Hit-and-run Driver Gets 20 Years for Manslaughter

Judge: People who drink and drive should be sentenced like people who indiscriminately open fire.

The Tel Aviv District Court on Thursday sentenced Shai Simon to 20 years in prison for killing a woman and causing her friend grievous bodily harm in an October 2008 hit-and-run.

Meital Aharonson, 27, was killed and Mali Yazdi seriouly injured after the two left them for dead on Tel Aviv's Ibn Gvirol Street.

Shalom Yemini, who was in the vehicle's passenger seat at the time of the accident, was handed a 5-year-sentence for abandoning the women.

"His driving was not only reckless, it was rash and criminal," the judge said of Simon. "The court should hammer home the important message that human life is not cheap. People who drive after drinking alcohol should be sentenced like people who indiscriminately open fire with a weapon. The time has come to hand down tougher sentences in such cases."

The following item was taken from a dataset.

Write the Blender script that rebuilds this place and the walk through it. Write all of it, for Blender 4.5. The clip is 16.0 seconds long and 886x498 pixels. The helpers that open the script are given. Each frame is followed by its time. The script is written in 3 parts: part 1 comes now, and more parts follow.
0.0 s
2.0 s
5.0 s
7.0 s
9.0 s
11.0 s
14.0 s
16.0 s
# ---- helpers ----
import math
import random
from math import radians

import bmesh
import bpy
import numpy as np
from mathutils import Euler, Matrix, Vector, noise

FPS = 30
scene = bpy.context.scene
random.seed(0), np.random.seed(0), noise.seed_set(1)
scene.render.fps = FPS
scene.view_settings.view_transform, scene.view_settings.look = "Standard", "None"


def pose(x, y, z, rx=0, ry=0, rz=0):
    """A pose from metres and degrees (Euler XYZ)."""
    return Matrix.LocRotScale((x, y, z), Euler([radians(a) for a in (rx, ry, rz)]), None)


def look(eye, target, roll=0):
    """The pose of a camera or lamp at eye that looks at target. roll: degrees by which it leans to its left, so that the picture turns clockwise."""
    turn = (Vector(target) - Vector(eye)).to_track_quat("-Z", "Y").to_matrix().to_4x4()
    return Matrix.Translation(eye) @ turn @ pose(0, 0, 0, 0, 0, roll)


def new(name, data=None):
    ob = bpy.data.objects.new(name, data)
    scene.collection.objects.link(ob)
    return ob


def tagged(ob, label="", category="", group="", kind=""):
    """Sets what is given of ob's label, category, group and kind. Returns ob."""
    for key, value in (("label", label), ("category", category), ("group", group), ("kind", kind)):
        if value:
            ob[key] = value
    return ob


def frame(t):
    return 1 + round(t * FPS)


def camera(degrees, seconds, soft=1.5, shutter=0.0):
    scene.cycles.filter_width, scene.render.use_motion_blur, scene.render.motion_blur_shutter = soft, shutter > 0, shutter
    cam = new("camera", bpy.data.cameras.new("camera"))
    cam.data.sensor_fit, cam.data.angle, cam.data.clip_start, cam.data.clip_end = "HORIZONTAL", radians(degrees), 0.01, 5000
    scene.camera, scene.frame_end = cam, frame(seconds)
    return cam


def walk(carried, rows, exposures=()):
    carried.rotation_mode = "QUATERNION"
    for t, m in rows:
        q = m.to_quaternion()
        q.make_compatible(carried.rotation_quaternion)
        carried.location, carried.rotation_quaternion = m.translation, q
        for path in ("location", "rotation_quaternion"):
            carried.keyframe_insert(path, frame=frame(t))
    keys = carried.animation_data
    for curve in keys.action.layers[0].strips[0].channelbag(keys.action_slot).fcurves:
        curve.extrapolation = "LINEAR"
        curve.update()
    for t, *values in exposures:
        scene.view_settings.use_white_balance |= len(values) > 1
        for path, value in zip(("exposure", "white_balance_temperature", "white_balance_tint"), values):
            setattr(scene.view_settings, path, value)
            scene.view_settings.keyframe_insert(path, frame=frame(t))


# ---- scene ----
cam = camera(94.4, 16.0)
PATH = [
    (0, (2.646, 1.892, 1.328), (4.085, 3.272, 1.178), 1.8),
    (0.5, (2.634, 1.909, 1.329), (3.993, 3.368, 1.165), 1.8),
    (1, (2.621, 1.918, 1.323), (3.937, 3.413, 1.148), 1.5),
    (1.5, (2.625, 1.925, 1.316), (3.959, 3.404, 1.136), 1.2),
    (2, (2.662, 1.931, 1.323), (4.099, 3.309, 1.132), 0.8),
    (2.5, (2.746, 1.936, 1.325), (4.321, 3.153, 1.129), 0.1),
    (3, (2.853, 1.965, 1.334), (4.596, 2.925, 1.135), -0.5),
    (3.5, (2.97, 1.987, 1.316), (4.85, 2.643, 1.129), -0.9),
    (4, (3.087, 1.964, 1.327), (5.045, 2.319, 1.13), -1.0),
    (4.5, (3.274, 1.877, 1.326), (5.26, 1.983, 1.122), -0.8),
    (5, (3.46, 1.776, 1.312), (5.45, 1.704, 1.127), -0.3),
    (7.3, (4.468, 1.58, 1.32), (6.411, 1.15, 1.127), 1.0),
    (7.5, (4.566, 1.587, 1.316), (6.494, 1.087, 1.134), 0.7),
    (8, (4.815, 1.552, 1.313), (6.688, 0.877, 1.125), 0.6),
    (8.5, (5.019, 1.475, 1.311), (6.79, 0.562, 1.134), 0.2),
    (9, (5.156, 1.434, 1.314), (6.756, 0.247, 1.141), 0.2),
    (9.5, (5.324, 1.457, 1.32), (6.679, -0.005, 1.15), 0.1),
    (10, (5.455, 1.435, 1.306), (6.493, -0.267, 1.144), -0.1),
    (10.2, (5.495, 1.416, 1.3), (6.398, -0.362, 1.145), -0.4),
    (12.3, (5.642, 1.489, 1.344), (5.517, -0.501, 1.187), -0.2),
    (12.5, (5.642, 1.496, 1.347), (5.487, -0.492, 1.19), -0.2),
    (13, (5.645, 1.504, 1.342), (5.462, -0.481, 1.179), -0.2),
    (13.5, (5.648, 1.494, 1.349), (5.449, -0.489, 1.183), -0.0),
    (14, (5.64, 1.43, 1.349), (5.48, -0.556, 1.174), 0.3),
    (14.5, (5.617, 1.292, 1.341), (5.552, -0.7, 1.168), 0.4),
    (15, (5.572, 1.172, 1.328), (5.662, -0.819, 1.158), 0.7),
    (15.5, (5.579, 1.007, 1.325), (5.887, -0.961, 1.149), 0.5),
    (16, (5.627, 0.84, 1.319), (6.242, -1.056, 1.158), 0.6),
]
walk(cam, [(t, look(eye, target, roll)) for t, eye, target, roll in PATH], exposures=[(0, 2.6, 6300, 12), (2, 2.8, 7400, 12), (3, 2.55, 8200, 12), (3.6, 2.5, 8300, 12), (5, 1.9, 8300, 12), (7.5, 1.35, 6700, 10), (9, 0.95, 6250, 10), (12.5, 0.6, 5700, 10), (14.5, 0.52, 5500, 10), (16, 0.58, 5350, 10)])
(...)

Yemini, who was indicted together with Simon, wasacquitted of the same charges, but convicted of leaving the scene. The court ruled that he was not driving the vehicle that hit the two victims.

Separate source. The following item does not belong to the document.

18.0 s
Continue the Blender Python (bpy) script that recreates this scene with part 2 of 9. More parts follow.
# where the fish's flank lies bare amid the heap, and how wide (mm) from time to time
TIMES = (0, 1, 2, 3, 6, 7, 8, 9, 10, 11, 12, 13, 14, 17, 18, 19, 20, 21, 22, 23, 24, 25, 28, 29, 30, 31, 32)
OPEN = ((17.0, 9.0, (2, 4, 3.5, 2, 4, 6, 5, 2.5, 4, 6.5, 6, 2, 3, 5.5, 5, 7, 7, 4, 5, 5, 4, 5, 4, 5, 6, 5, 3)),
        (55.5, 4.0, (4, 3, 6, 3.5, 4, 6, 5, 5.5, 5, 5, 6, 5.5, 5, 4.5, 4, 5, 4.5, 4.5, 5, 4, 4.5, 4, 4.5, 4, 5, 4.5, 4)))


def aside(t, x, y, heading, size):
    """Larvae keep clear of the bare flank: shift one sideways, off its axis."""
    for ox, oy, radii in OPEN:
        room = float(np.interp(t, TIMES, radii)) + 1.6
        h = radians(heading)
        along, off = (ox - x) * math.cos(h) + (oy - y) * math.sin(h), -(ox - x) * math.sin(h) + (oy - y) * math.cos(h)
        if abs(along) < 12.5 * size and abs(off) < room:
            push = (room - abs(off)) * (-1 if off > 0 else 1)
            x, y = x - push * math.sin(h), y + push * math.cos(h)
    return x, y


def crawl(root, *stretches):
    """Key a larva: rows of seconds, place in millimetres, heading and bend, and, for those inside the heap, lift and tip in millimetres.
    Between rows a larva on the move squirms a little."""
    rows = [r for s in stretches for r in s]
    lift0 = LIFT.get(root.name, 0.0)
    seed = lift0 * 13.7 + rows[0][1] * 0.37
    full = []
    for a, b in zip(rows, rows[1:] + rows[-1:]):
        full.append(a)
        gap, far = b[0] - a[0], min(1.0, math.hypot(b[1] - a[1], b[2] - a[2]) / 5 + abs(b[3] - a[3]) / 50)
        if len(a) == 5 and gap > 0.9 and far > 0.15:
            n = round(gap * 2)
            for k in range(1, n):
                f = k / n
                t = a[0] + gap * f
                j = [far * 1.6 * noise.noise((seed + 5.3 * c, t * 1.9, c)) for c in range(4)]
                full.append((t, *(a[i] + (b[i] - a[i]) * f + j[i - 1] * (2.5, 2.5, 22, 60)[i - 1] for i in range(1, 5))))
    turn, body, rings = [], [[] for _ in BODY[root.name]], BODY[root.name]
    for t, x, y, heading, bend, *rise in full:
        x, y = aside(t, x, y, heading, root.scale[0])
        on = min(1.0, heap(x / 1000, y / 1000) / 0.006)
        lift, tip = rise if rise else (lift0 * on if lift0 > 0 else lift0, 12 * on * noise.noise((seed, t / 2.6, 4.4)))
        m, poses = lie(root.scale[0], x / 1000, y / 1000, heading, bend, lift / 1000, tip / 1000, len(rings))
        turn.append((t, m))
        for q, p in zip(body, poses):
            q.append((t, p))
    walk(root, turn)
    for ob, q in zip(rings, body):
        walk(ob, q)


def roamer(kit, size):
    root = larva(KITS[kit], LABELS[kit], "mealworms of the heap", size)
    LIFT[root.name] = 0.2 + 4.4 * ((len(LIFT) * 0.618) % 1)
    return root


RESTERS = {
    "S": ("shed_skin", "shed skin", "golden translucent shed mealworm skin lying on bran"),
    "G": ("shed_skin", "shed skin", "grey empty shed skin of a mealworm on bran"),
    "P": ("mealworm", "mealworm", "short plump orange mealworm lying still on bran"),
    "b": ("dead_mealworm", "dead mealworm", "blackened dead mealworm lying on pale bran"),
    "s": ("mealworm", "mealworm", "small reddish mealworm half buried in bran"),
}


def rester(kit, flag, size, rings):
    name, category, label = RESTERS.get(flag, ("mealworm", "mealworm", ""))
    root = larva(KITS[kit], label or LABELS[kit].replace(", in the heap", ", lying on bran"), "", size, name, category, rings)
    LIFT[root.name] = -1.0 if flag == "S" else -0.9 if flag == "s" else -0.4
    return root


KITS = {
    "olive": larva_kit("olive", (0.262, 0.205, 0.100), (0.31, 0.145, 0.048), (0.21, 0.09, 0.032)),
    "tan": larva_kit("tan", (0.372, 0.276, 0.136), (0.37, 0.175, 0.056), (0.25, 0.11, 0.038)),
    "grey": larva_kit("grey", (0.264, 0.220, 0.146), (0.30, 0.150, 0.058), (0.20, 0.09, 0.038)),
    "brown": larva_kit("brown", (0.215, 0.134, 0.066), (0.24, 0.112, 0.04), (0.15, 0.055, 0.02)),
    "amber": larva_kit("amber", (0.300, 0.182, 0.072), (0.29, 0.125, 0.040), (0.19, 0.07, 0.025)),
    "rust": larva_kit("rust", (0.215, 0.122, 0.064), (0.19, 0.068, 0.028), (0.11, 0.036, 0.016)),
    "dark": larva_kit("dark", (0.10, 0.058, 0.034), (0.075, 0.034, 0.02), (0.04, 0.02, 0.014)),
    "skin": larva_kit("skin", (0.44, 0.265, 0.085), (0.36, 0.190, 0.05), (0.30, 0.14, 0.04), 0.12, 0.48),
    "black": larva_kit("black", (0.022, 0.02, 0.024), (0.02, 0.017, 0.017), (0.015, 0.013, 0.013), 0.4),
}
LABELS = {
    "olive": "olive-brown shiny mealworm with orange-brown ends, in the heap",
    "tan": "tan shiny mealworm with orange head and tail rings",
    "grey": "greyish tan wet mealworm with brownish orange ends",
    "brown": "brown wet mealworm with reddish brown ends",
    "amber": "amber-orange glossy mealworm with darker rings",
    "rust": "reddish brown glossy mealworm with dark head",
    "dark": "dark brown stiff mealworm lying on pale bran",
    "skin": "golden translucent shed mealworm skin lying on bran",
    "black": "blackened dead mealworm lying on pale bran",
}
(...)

The initial indictment against Simon and Yemini also included allegations of driving while intoxicated, destruction of evidence and other offenses. The indictment alleged that after going out for the evening in the Tel Aviv port, the two were stopped by police, who wanted to check whether the driver of their vehicle, an SUV, was intoxicated, but the two drove off. The indictment said that Simon was apparently driving the SUV when the police stopped them, but Yemini was driving when the vehicle later hit Aharonson and Yazdi.

According to the indictment, following the accident, they switched drivers again and later abandoned the car. Yemini is alleged to have threatened Simon to remove fingerprints or any other evidence on the vehicle linking them to the case. The initial indictment was based on the version of events that Simon gave police. Yemini maintained his silence on the incident.

In May 2009, following Simon's testimony in court, the prosecution asked that the indictment be amended to show that he was the driver at the time of the accident, citing changes in his version of events. The prosecution left manslaughter charges pending against both defendants, claiming that had acted together.